Within the data below, state how many lines contain the string "More". Provide the number only.
━━ Provided material ━━
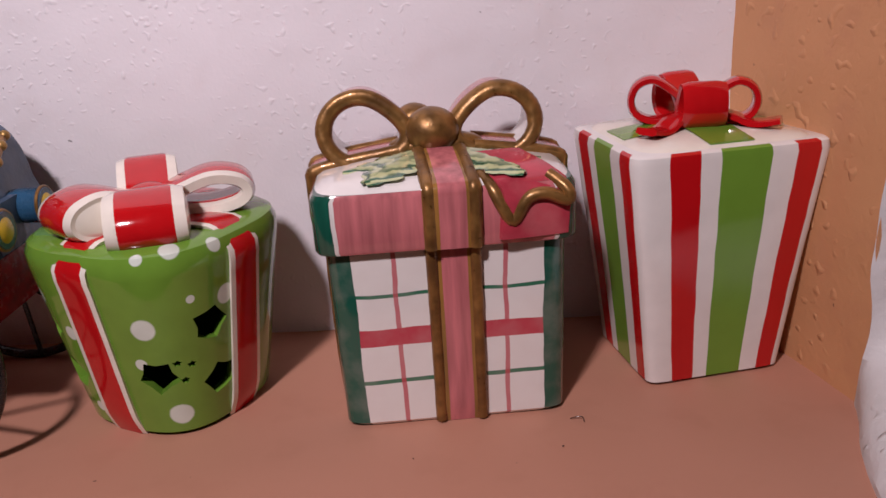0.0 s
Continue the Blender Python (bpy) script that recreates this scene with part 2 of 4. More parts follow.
eye_black = surface("black_paint_dot", (0.01, 0.01, 0.01), 0.2)
needle_green = surface("plastic_pine_needle", (0.018, 0.07, 0.03), 0.28, coat=0.4, vary=0.6, scale=200)
stem_brown = surface("wire_stem", (0.10, 0.05, 0.03), 0.6, vary=0.4, scale=300, bump=0.8)
foil_silver = surface("silver_foil", (0.66, 0.63, 0.54), 0.16, metal=0.85, vary=0.5, scale=60, bump=1.0, bump_scale=85)
foil_purple = surface("magenta_foil", (0.42, 0.035, 0.33), 0.2, metal=0.5, vary=0.4, scale=60, bump=0.9, bump_scale=60)
gold_thread = surface("gold_thread", (0.6, 0.4, 0.1), 0.25, metal=0.9, vary=0.5, scale=500, bump=1.0, bump_scale=900)
lamp_yellow = surface("yellow_lamp_paint", (0.6, 0.4, 0.03), 0.3, coat=0.4, vary=0.2)
grey_blue = surface("worn_grey_blue_paint", (0.055, 0.095, 0.16), 0.36, coat=0.2, vary=0.35, scale=60, dark=(0.13, 0.14, 0.17), bump=0.3)
dark_hat = surface("dark_plum_resin", (0.035, 0.02, 0.025), 0.35, coat=0.3, vary=0.4, scale=80, dark=(0.12, 0.03, 0.05))


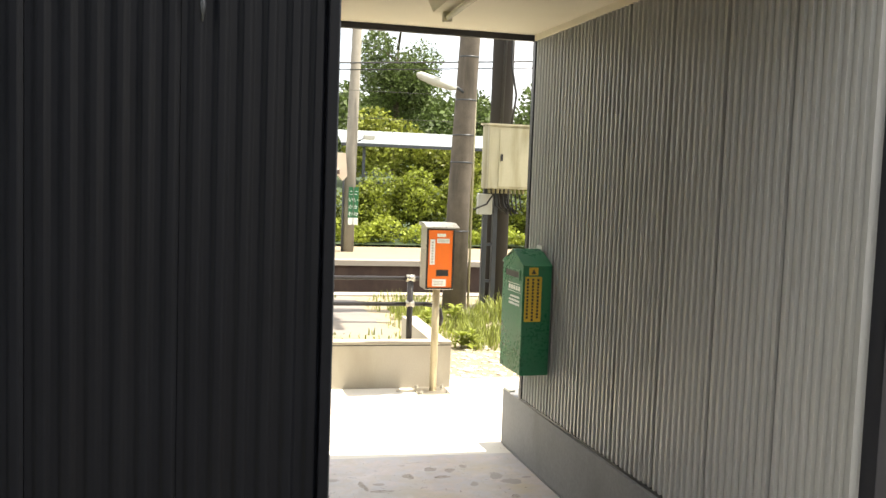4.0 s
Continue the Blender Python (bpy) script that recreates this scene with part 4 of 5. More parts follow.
━━━
» Output for this task
2